The focus-group participants had cited other factors, of course, but the possibly fatal handshake was added to the capital's political lore. "Half to two-thirds of what people take away is visual rather than verbal," a Republican pollster told The New York Times in 1996. "It's huge." To some Democrats, that principle implies the need for a physically imposing candidate. After the initial surge of Gov. Howard Dean of Vermont, some supporters of rival Democrats stooped to open heightism, deriding Dean as an example of "short man's syndrome."

How did it come to this? Why is stature now considered such a political advantage -- or liability?

It's easy to blame the tube for fostering a flight from serious issues into glitter, froth, and measuring tape. But taller was seen as better in the 19th century, too, and long before. The already imposing Lincoln may have chosen his signature stove-pipe hat to further accentuate the strong point of his appearance. Herodotus heard that the Ethiopians made the tallest and strongest men their kings.

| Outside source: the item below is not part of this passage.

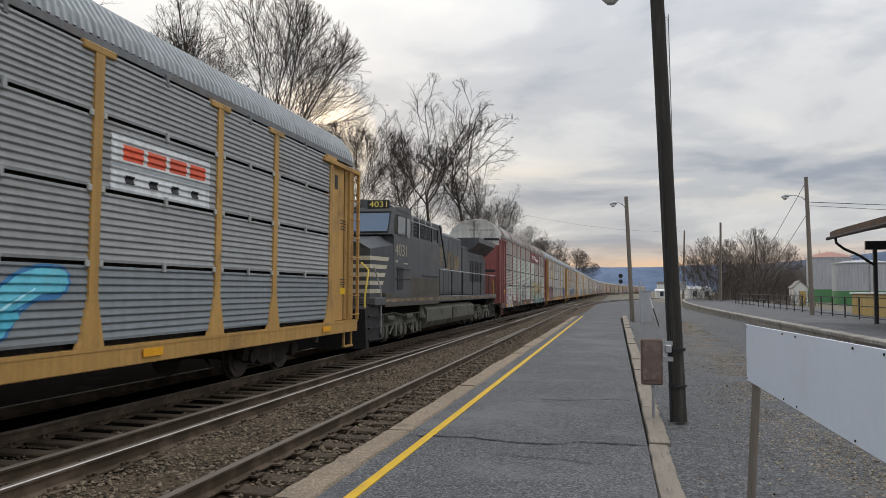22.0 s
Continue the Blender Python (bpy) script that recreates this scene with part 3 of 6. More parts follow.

Still, height was not considered destiny. James Madison's nickname, "Little Jemmy" -- his height is usually given at 5 feet 4 inches -- was not politically fatal. Lincoln's shorter opponents and their fans accepted and even flaunted their stature. Stephen A. Douglas was famous as the "little giant," and Gen. George B. McClellan, whatever his failings as a Civil War commander, won the 1864 Democratic nomination as "Little Mac," a phrase his troops had always used affectionately. (A brilliant military engineer, he was also compared admiringly with Napoleon earlier in his career.) Friend and foe spent little time talking about height. It was a given, to be used derisively or positively.

That attitude changed toward the end of the century. Timothy A. Judge, a professor of management at the University of Florida, and Daniel M. Cable, an associate professor of management and organizational behavior at the University of North Carolina at Chapel Hill, who study height and success, have observed in a recent analysis of the literature on the topic in the Journal of Applied Psychology that William McKinley, elected in 1896, was the last president shorter than the average man. And there were signs of the end of the good-natured banter of the waning century. McKinley's journalistic critics portrayed him as a "little boy" controlled by his big nursemaid, the Republican boss Mark Hanna, and the growing big-business trusts.

Fear of the big began to mix with mockery of the small. An unpublished University of Iowa dissertation by Michael Tavel Clarke, "These Days of Large Things: The Culture of Size in America, 1865-1930" (2001), suggests that the interest in personal size and strength was partly a response to the emergence of industrial combinations and other corporate giants that threatened to crush individuality. At the same time, the scientific professionals of the late-19th and early-20th centuries regarded small stature in Africa, Asia, and Europe as a throwback to primitivism and feared its importation. Eugenic interpretations of stature abounded.